The initiative was sparked last October by "A Common Word Between Us and You," an open letter from 138 Muslim clergy and scholars from more than 40 nations to the leaders of all the world's major Christian churches. Concerned that "the future of the world depends on peace between Muslims and Christians," the Muslim leaders proposed dialogue on the basis of the shared principles of "the love of God, and love of the neighbor."
Most of the churches responded positively, buoyed both by the letter and the authority of those who signed it – representing most schools of Muslim thought.
"The Christian response was overwhelming, and we've been humbled by it," says Sohail Nakhooda, Jordanian editor in chief of Islamica magazine and a member of the Muslim planning team. "This meant we had a lot of serious work ahead!"
Yale University will host the first global conference in July, which will involve a broad spectrum of Christian denominations, as well as Jewish clergy and political leaders. At a Vatican meeting in early March, plans were set for a Catholic-Muslim forum in November, in which the pope will participate.
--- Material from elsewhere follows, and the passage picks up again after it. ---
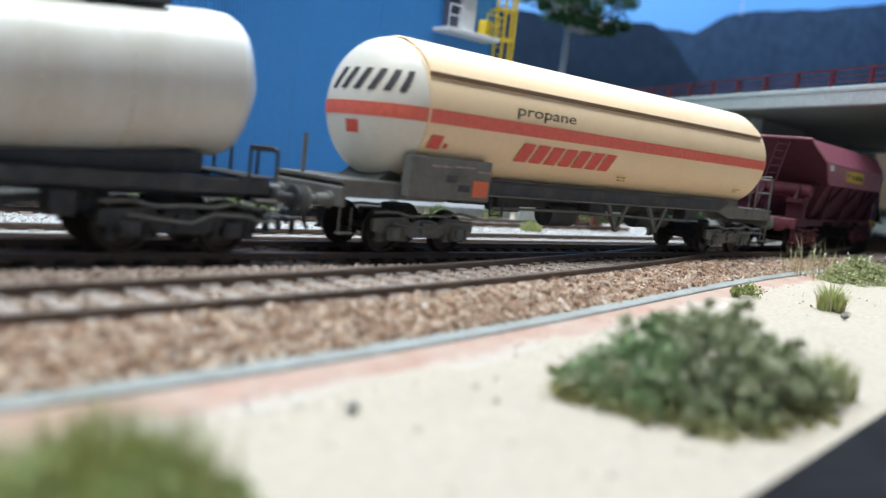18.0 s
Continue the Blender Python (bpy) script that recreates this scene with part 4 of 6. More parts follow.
def bars(rows, y, rnd, h=0.035):
    """Unreadable small print as thin raised bars: rows of (x0, x1, z)."""
    g = Geo()
    for x0, x1, z in rows:
        x = x0
        while x < x1:
            w = min(rnd.uniform(0.08, 0.3), x1 - x)
            g.box(x, x + w, y, y - 0.006, z, z + h, 0.001)
            x += w + 0.05
    return g


# -- white powder tank wagon with a dipped barrel --
def tank_wagon(label, logo, seed):
    rnd = random.Random(seed)
    w = thing("tank_wagon", label, "tank wagon", "goods wagons")
    half = 6.3
    axis = lambda x: 2.55 + 0.41 * min(1.0, abs(x) / 4.6) ** 1.15
    R, n = 1.285, 44
    prof = []
    for x in (-4.44, -4.4, -4.2, -3.4, -2.4, -1.4, -0.6, -0.25, 0.0, 0.25, 0.6, 1.4, 2.4, 3.4, 4.6, 4.9, 4.95):
        prof.append((x, R - (0.05 if x < -4.42 or x > 4.92 else 0.0)))
    rings = [[(x, r * math.sin(2 * math.pi * i / n), axis(x) + r * math.cos(2 * math.pi * i / n)) for i in range(n)] for x, r in prof]
    bar = part("barrel", Geo().rings(rings), TANK_WHITE, w, "dusty white barrel with a dip in the middle")
    for s in (-1, 1):
        out = 0.0 if s < 0 else 0.4
        e = part("tank_end", Geo().turn([(s * (4.43 if s < 0 else 4.54), R - 0.04), (s * (4.51 if s < 0 else 4.64), R - 0.06), (s * 5.02, 0.62), (s * 5.07, 0.5), (s * 5.16, 0.12), (s * 5.17, 0.0)], "x", (out, 0, axis(4.55)), n), TANK_END, w, "conical grey-white tank end")
        part("weld_seam", Geo().tube([(s * (4.61 if s < 0 else 4.68) + out, -1.04, 2.55), (s * (4.81 if s < 0 else 4.88) + out, -0.75, 2.72), (s * 5.09 + out, -0.42, 2.95)], 0.02, 6).tube([(s * 4.68 + out, 1.05, 2.55), (s * 4.88 + out, 0.75, 2.72), (s * 5.09 + out, 0.42, 2.95)], 0.02, 6), TANK_WHITE, e)
    for x in (-3.3, -1.9, -0.75, 0.3, 1.55, 2.9):
        tilt = 0.07 if x < -0.1 else -0.07
        ring = [(x + tilt * math.cos(a), (R + 0.004) * math.sin(a), axis(x) + (R + 0.004) * math.cos(a)) for a in np.linspace(0, 2 * math.pi, 41)]
        ring2 = [(p[0] + 0.1, p[1], p[2]) for p in ring]
        part("seam_band", Geo().grid([ring, ring2]), STAIN, bar, "yellowed weld seam")
    # saddle and frame
    part("saddle", Geo().extrude([(-4.4, 1.75), (-4.4, 1.38), (4.4, 1.38), (4.4, 1.75), (2.4, 1.62), (0.0, 1.5), (-2.4, 1.62)], "y", -0.82, 0.82), UNDER, w, "dark tank saddle")
    for y in (-1.12, 1.12):
        part("side_sill", Geo().box(-5.55, 5.55, y - 0.07, y + 0.07, 1.1, 1.36, 0.02), UNDER, w)
    part("underframe", Geo().box(-5.5, 5.5, -0.5, 0.5, 0.95, 1.3, 0.03), UNDER, w)
    part("air_tank", Geo().turn([(-1.7, 0), (-1.68, 0.2), (-1.6, 0.26), (-0.2, 0.26), (-0.12, 0.2), (-0.1, 0)], "x", (0, -0.6, 0.82), 18), UNDER, w, "dark cylinder under the frame")
    part("discharge_pipe", Geo().tube([(-0.4, -0.6, 1.3), (-0.2, -0.75, 0.85), (0.5, -0.8, 0.75), (1.2, -0.7, 0.78), (2.6, -0.4, 0.9)], 0.08, 8).box(0.6, 1.0, -0.95, -0.6, 0.65, 0.95, 0.03), UNDER, w)
    part("brake_rigging", Geo().tube([(-3.2, -0.4, 0.7), (3.4, -0.4, 0.62)], 0.04, 6).box(1.9, 2.3, -0.95, -0.4, 0.6, 1.0, 0.02).box(-2.2, -1.95, -0.9, -0.3, 0.55, 1.0, 0.02).box(2.8, 2.9, -0.9, 0.5, 0.5, 0.95), UNDER, w)
    ends(w, half, UNDER)
    for x in (-4.0, 4.0):
        bogie(w, x, UNDER)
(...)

Muslims plan a conference with Anglicans in Britain in October focused on the scriptures, and are talking with the Orthodox churches as well.
"One of the best things that's happened is the opening of an avenue of discussion with denominations where we never thought it possible – with Evangelicals," Mr. Nakhooda adds.
The most in-depth Christian response, a letter authored at Yale Divinity School, included many prominent Evangelicals among the signers. But that response, "Loving God and Neighbor Together," has spurred debate among Evangelicals, whose views on Islam and dialogue with Muslims vary greatly.
"It's mostly been a cordial debate," says Joseph Cumming, director of Yale Divinity School's Reconciliation Program, who is coordinating planning for the July conference. "I think the Evangelical community is trying to think more deeply about how to engage with Muslims."